As I write this, the news is full of the atrocities in France, the subsequent march of over a million people joined by many world leaders, and the consequent government meetings about security.
“Je suis Charlie” has been the rallying slogan of the past week or two as the French (and others) seek to identify with the murdered journalists from the radical satirical magazine. There can be no other response than to condemn the murderous and terrorist actions of a few who seek to bring fear to others in the name of their cause. The whole situation must, however, cause us to pause and ponder upon a few important questions. When does free speech become, in itself, simply an agent to provoke, to belittle, to incite anger? Is it possible to draw a line which should not be crossed, or are we to tolerate anything that is said or written? What should our response to the practically blasphemous words and images that such magazines as Charlie Hebdo publish? How influenced are we by the major media outlets? What should a Christian response be to such events? Can we make any difference?
I struggle with such questions as these myself, and do not believe that there are any simple answers, nor do I believe I can I tell you what your response should be. I do encourage you to think on them, however. I know, for myself, that I am drawn in by the big news stories that make the headlines and am easily distracted for example from the fact that the killings by Boko Haram in Nigeria have run into hundreds, maybe thousands, over the same few days. The latest edition of Charlie Hebdo following the killings has a drawing of the prophet Mohammed on its front page and will undoubtedly provoke more anger and grief amongst the Muslim population and others. I tolerate all kinds of things I disagree with for the sake of a peaceful life – although I do challenge individuals when I hear blasphemy and I hope that we are able to correct and be corrected amongst our own communities.
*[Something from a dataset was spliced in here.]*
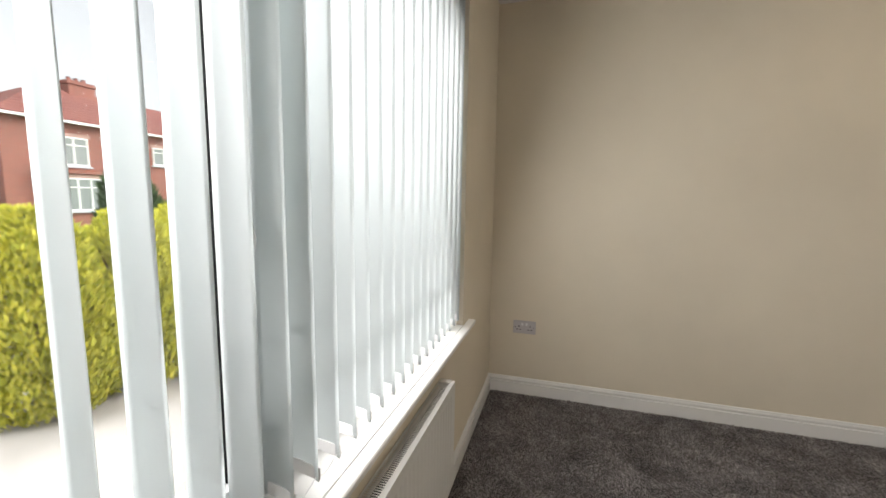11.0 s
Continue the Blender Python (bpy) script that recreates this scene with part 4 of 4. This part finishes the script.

The issues and questions are big ones and we might be tempted just to give up in despair. The message of the gospel, however, is not one of despair or defeat but of hope and endurance. You may have heard the story of a man who was walking along a beach. The sun was shining and it was a beautiful day. Off in the distance he could see a young person going back and forth between the surf’s edge and the beach. Back and forth they went. As the man approached, he could see that there were hundreds of starfish stranded on the sand as the result of the natural action of the tide. The man was stuck by the apparent futility of the task. There were far too many starfish. Many of them were sure to perish. As he approached, the young person continued the task of picking up starfish one by one and throwing them into the surf. As he came up to them, he said: “You must be crazy. There are miles of beach covered with starfish. You can’t possibly make a difference.” The person looked at the man, then stooped down and pick up one more starfish and threw it back into the ocean. He turned back to the man and said: “It made a difference to that one!” Maybe our response to issues where we feel powerless or helpless is to find our own “starfish”. I’m sure we all know somebody who is grieving, or sad, or stressed, or lonely, or unwell at the moment. We should, of course, pray for them. Perhaps you might also visit, or send flowers, or buy a box of chocolates, or lay a gentle hand on a shoulder, or offer a hug. Maybe small acts of love, mercy and kindness will make a difference that will build God’s kingdom, share his peace and show some love to those around us.